Moving to Spain offers expatriates the chance to enjoy a sunny climate, rich culture, and a relaxed lifestyle. However, it also brings the need to understand the Spanish tax system and its implications. Tax considerations are crucial for expats to avoid legal issues and ensure compliance. Here’s a detailed guide on tax considerations for expatriates in Spain. 

  1. Tax Residency Status

Determining your tax residency status is the first step in understanding your tax obligations in Spain. You are considered a tax resident in Spain if: 

  • You spend more than 183 days in Spain in a calendar year. 
  • Your main economic interests are in Spain. 
  • Your spouse and/or minor children reside in Spain. 

As a tax resident, you are subject to Spanish taxes on your worldwide income. Non-residents are only taxed on income generated within Spain. 

  1. Income Tax (IRPF)

Spain’s income tax (Impuesto sobre la Renta de las Personas Físicas or IRPF) rates are progressive, meaning they increase with higher income levels. The rates for 2023 are as follows: 

  • Up to €12,450: 19% 
  • €12,451 - €20,200: 24% 
  • €20,201 - €35,200: 30% 
  • €35,201 - €60,000: 37% 
  • €60,001 - €300,000: 45% 
  • Over €300,000: 47% 

Income tax is levied on various types of income, including employment income, pensions, rental income, and investment returns. 

  1. Double Taxation Agreements

Spain has double taxation agreements with many countries to avoid double taxation on the same income. These agreements determine which country has the right to tax specific types of income.

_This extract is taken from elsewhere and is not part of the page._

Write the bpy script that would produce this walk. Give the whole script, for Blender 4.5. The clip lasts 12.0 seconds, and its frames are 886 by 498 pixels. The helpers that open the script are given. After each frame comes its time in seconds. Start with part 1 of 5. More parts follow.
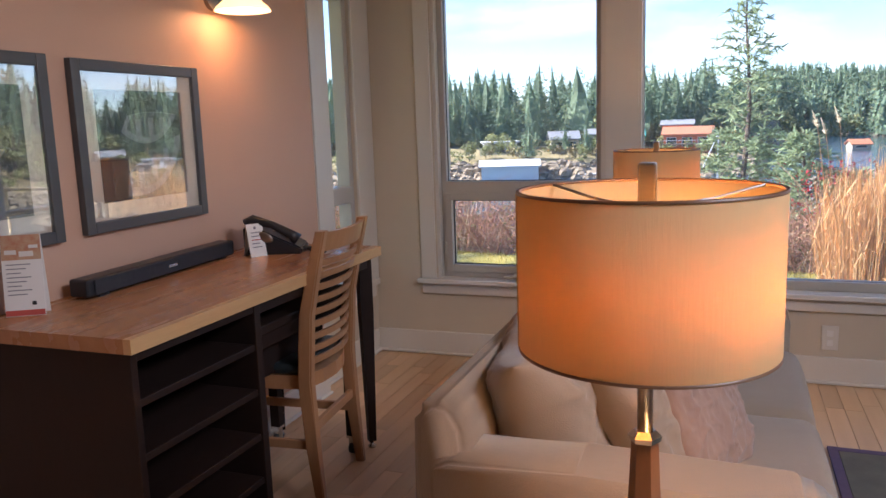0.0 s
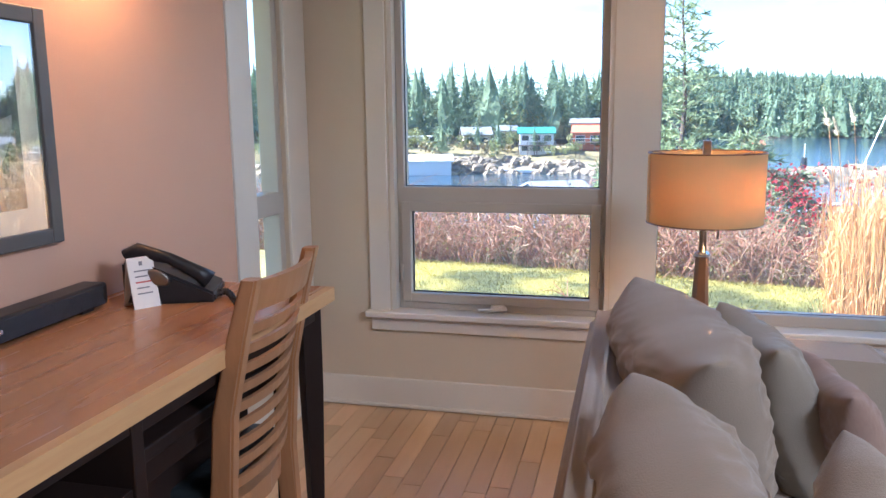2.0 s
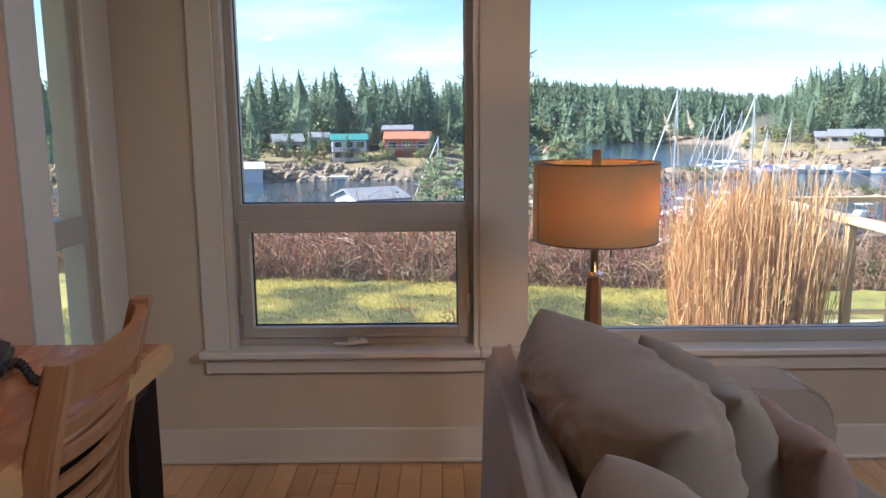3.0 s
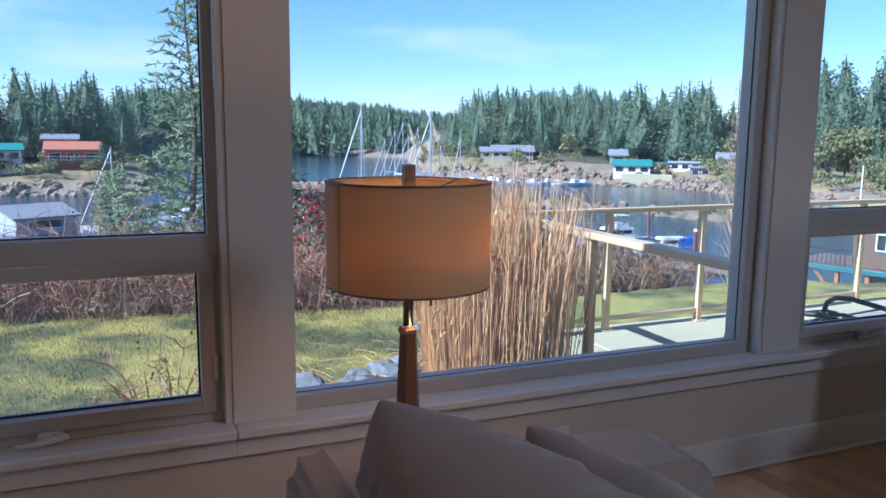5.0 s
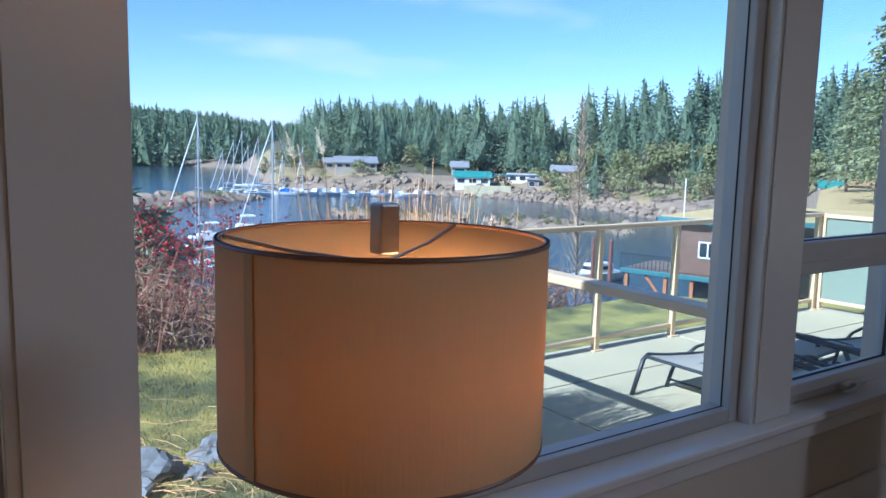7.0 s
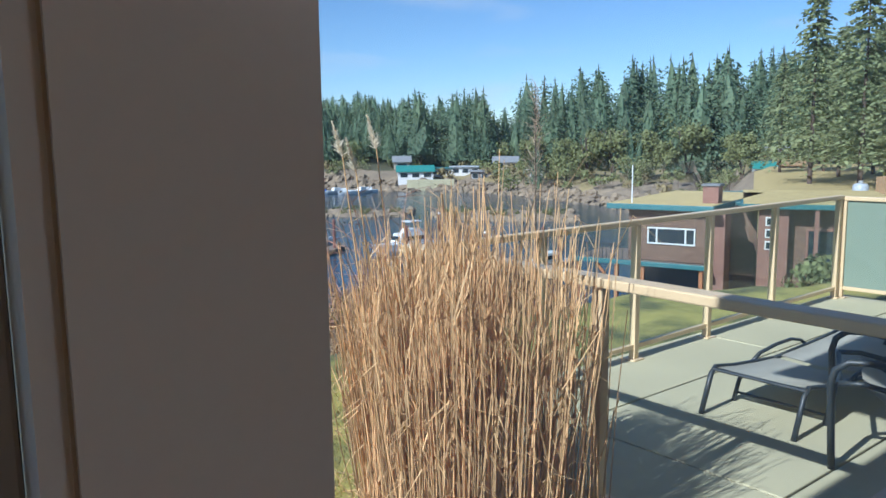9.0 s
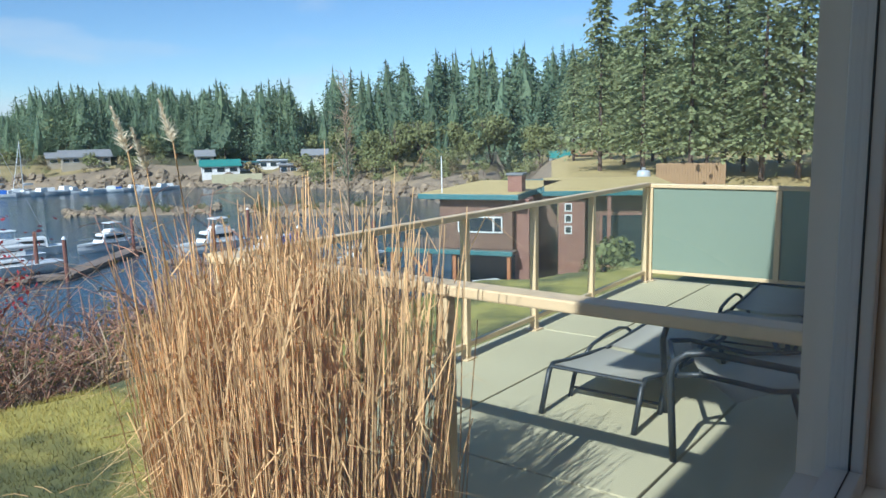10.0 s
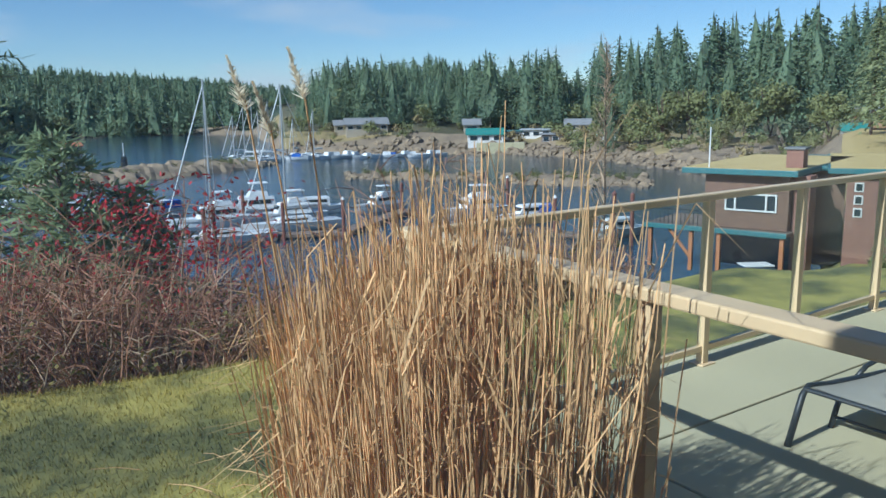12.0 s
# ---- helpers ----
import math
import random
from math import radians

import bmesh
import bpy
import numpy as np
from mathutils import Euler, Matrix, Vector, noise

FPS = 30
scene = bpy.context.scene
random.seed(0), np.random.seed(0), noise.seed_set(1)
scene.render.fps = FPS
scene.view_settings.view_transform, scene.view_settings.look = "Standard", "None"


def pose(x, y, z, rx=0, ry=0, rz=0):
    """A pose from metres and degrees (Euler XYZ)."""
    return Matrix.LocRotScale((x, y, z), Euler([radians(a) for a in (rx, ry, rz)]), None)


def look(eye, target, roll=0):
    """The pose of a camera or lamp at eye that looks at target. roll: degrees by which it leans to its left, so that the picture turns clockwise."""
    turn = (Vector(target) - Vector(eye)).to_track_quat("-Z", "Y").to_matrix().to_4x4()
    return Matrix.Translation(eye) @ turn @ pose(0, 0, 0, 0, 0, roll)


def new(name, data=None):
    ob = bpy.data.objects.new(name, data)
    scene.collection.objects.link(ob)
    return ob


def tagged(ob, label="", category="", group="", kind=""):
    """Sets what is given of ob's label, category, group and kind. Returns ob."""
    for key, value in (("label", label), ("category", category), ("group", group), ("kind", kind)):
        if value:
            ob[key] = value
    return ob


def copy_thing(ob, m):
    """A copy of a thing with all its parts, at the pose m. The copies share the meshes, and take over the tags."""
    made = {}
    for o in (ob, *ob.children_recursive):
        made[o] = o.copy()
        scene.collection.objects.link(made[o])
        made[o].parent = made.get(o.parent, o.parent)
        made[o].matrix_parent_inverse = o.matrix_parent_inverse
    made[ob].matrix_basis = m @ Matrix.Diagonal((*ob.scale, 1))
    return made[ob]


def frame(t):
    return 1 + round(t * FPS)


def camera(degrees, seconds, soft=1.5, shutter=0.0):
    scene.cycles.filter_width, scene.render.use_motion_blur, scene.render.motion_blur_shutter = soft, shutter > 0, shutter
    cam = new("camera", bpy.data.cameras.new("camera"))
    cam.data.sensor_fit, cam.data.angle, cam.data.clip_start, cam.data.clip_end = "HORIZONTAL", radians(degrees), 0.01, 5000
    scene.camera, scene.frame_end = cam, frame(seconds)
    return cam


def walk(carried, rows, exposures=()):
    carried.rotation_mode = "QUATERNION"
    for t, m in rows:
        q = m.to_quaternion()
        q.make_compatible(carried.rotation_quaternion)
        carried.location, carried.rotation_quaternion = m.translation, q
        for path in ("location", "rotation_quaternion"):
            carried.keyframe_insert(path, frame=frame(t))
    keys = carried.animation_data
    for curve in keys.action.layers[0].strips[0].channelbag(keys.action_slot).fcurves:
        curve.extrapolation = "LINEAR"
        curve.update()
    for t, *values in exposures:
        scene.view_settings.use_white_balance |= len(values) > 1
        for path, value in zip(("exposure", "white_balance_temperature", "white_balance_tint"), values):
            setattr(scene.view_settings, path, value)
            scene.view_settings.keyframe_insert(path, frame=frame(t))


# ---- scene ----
cam = camera(59.9, 12.0)
PATH = [
    (0, (1.374, 1.621, 1.254), (0.681, 3.47, 0.933), -1.9),
    (0.5, (1.236, 1.822, 1.26), (0.511, 3.66, 0.949), -1.9),
    (1, (1.12, 2.061, 1.249), (0.34, 3.874, 0.927), 0.2),
    (1.5, (1.018, 2.253, 1.222), (0.305, 4.09, 0.883), 1.1),
    (2, (0.874, 2.431, 1.236), (0.402, 4.344, 0.896), -0.6),
    (2.5, (0.77, 2.605, 1.233), (0.541, 4.562, 0.892), -0.7),
    (3, (0.67, 2.782, 1.235), (0.669, 4.755, 0.907), -0.5),
    (3.5, (0.574, 2.927, 1.238), (0.87, 4.878, 0.915), -1.9),
    (3.7, (0.542, 2.962, 1.213), (0.952, 4.895, 0.903), -2.1),
    (5.3, (0.533, 3.548, 1.222), (1.396, 5.329, 0.93), 0.9),
    (5.5, (0.539, 3.647, 1.227), (1.474, 5.391, 0.939), 0.8),
    (6, (0.579, 3.834, 1.219), (1.642, 5.505, 0.942), 0.5),
    (6.5, (0.639, 4.031, 1.225), (1.763, 5.664, 0.961), 0.9),
    (7, (0.685, 4.205, 1.214), (1.815, 5.834, 0.954), 1.3),
    (7.2, (0.738, 4.304, 1.204), (1.845, 5.95, 0.95), 0.9),
    (8.8, (0.67, 4.939, 1.192), (1.777, 6.583, 0.921), -0.5),
    (9, (0.698, 5.005, 1.197), (1.943, 6.546, 0.923), -0.7),
    (9.5, (0.812, 5.168, 1.188), (2.334, 6.432, 0.896), -1.1),
    (10, (0.905, 5.297, 1.192), (2.482, 6.489, 0.891), -1.1),
    (10.5, (0.996, 5.386, 1.187), (2.439, 6.736, 0.875), -0.9),
    (11, (1.071, 5.433, 1.187), (2.262, 7.002, 0.842), -1.2),
    (11.5, (1.202, 5.461, 1.19), (2.221, 7.145, 0.833), -0.9),
    (12, (1.361, 5.478, 1.162), (2.45, 7.116, 0.797), -1.0),
]
EXPOSURES = [(0.0, 1.92, 5600, 18), (0.5, 2.0, 5600, 17), (1.0, 2.35, 5200, 13), (1.5, 2.55, 5150, 11), (2.0, 2.55, 5100, 12), (2.4, 2.05, 5400, 12), (3.0, 1.6, 5500, 14), (3.5, 1.33, 4950, 18),
             (5.5, 1.03, 4650, 14), (7.0, 1.0, 4650, 12), (9.0, 0.52, 5050, 8), (9.5, 0.68, 5150, 6), (10.0, 0.58, 5250, 5), (11.0, 0.35, 5150, 4), (12.0, 0.27, 5100, 4)]
walk(cam, [(t, look(eye, target, roll)) for t, eye, target, roll in PATH], EXPOSURES)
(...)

It’s essential to check if your home country has a double taxation agreement with Spain and understand its provisions to avoid being taxed twice. 

  1. Wealth Tax (Impuesto sobre el Patrimonio)

Wealth tax applies to residents and non-residents who own assets in Spain. The tax is levied on the net value of your worldwide assets if you are a resident or on assets located in Spain if you are a non-resident. The rates range from 0.2% to 3.5%, depending on the total value of the assets. Each autonomous region in Spain has its own allowances and rates, so it’s important to check the specific rules in your area. 

  1. Inheritance and Gift Tax (Impuesto sobre Sucesiones y Donaciones)

Inheritance and gift tax applies to the transfer of assets through inheritance or gifts. The rates vary depending on the value of the assets, the relationship between the giver and the recipient, and the autonomous region where the assets are located. Close relatives usually benefit from lower rates and higher allowances, while distant relatives or non-relatives face higher rates and lower allowances. 

  1. Capital Gains Tax

Capital gains tax is levied on the profit made from selling assets, such as property or investments. For residents, the rates are as follows: 

  • Up to €6,000: 19% 
  • €6,001 - €50,000: 21% 
  • €50,001 - €200,000: 23% 
  • Over €200,000: 26% 

Non-residents are taxed at a flat rate of 19% on capital gains from the sale of Spanish assets. 

  1. Social Security Contributions

If you are employed in Spain, both you and your employer must make social security contributions. The rates vary, but employees typically pay around 6.35% of their gross salary, while employers contribute approximately 29.90%. Self-employed individuals also need to contribute to the social security system, with rates depending on their declared income. 

  1. Filing Tax Returns

Tax residents must file an annual income tax return (Declaración de la Renta) between April and June for the previous tax year. Non-residents may need to file returns if they have income or assets in Spain. The tax return includes income from all sources, deductions, and credits. It’s advisable to seek assistance from a tax professional to ensure accurate and timely filing. 

  1. Deductions and Allowances

Spain offers various deductions and allowances that can reduce your taxable income, such as: 

  • Personal and family allowances 
  • Contributions to Spanish pension schemes 
  • Mortgage interest on your primary residence 
  • Charitable donations 

Understanding these deductions and allowances can help minimise your tax liability. 

 

Conclusion 

Navigating the Spanish tax system can be complex, especially for expatriates. Understanding your tax residency status, the applicable tax rates, and the various tax obligations is crucial for compliance and financial planning. Consulting with a tax advisor who specialises in expatriate taxation can provide personalised guidance and ensure you make the most of available deductions and allowances. With proper planning and advice, you can enjoy your life in Spain without the stress of tax complications.